— start of Data rows —

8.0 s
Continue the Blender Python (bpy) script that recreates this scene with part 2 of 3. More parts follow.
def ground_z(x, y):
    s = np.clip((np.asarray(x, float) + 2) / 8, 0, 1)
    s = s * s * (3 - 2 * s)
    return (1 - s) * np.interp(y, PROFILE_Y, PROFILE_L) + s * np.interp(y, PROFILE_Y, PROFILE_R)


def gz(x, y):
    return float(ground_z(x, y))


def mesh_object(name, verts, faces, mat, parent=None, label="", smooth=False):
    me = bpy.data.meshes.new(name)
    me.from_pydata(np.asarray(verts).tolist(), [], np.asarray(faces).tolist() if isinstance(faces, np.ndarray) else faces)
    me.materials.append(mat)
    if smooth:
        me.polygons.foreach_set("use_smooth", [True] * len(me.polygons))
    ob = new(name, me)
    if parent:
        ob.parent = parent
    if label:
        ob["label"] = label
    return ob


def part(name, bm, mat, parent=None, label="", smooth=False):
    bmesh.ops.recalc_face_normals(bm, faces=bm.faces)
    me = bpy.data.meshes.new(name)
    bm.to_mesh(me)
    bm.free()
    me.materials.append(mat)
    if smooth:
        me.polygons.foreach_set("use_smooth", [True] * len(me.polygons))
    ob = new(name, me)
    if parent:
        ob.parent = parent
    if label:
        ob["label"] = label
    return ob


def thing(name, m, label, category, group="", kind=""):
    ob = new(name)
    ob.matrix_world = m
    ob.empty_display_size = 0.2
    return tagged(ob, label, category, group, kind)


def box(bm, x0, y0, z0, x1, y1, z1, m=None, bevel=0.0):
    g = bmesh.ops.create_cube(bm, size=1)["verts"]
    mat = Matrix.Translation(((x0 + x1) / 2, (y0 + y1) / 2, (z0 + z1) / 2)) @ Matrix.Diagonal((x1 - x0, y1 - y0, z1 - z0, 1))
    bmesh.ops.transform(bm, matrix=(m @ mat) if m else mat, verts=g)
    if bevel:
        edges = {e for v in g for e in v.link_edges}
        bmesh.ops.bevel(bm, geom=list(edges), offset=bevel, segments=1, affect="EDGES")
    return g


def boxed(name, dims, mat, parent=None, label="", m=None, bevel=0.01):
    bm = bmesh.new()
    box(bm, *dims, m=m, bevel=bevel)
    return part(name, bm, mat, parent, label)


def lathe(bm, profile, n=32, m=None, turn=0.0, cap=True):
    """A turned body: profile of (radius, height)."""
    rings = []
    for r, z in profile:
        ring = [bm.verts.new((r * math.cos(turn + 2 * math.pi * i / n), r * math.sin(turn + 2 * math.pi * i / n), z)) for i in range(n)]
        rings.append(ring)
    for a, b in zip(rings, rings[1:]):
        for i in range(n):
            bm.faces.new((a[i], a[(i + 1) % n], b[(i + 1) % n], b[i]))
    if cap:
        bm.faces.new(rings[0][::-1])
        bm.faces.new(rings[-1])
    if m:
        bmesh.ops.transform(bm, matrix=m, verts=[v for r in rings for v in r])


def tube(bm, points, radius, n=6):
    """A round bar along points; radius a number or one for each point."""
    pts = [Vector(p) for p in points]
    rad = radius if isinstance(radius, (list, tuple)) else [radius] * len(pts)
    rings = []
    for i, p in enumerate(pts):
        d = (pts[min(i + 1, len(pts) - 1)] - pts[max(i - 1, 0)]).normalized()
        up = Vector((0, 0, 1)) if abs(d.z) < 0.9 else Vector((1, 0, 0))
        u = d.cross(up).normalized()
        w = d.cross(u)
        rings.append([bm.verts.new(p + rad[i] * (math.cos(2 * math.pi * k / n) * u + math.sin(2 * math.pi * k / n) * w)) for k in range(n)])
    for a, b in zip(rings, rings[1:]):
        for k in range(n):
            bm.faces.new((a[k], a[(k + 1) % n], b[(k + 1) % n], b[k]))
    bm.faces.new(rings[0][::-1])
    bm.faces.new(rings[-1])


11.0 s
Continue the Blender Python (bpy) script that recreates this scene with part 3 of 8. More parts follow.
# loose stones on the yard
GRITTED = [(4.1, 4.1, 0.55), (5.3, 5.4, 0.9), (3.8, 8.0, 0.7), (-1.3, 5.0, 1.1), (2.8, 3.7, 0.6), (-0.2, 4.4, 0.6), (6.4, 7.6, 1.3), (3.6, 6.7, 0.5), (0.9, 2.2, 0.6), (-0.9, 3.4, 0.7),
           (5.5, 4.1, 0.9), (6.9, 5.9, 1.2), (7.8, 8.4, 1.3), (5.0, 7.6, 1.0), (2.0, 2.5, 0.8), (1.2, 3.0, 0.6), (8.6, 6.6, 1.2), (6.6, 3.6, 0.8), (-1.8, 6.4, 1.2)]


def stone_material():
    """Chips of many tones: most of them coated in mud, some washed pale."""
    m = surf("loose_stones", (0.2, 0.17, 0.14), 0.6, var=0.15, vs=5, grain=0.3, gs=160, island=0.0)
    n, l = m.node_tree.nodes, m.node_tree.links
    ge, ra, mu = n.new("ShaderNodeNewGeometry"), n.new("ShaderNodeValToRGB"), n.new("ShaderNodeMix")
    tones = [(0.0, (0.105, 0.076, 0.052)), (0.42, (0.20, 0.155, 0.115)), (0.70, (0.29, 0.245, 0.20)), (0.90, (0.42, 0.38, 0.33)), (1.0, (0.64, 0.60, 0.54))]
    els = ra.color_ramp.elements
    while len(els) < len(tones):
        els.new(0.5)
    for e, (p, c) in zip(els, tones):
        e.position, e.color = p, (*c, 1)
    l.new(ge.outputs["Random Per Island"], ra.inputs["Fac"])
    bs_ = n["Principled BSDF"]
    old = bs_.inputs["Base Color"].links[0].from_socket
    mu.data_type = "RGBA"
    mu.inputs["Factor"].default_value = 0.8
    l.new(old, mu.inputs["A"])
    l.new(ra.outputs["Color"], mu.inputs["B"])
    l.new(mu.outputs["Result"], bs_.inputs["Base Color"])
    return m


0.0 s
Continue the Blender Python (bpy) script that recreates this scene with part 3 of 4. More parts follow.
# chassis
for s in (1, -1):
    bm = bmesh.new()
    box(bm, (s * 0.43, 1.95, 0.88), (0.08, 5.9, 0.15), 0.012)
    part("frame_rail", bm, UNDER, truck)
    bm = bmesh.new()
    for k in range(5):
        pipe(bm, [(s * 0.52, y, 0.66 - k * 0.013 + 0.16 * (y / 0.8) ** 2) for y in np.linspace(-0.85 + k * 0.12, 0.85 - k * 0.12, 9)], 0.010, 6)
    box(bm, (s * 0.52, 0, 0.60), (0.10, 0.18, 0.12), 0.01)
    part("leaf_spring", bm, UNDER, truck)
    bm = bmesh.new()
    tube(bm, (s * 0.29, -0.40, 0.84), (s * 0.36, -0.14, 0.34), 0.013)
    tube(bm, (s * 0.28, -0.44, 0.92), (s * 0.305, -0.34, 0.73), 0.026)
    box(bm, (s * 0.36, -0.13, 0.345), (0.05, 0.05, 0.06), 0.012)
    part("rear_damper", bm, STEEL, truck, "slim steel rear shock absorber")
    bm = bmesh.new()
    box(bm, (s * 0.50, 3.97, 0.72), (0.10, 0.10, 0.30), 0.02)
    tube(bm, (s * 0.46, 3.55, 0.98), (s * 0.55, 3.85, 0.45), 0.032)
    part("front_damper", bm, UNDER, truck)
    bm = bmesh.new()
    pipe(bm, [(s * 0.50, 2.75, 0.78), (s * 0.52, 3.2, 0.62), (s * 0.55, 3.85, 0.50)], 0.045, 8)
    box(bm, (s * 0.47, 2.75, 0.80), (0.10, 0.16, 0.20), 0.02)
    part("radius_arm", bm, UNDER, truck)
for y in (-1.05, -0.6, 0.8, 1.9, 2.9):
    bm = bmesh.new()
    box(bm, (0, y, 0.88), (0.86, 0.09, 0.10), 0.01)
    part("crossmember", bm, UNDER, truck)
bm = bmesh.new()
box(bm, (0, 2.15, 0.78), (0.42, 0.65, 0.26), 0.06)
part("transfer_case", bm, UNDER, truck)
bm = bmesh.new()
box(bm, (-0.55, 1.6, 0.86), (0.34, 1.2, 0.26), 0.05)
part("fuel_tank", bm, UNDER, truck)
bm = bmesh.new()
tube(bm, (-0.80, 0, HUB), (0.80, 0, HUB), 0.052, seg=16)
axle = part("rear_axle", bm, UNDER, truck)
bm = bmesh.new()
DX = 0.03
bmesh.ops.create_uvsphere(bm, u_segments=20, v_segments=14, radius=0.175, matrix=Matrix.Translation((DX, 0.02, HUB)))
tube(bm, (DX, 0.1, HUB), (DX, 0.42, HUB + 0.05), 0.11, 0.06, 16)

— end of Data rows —

What to produce: Copy all lines from the material that hold "with".

Answer to this exercise:
Continue the Blender Python (bpy) script that recreates this scene with part 2 of 3. More parts follow.
Continue the Blender Python (bpy) script that recreates this scene with part 3 of 8. More parts follow.
Continue the Blender Python (bpy) script that recreates this scene with part 3 of 4. More parts follow.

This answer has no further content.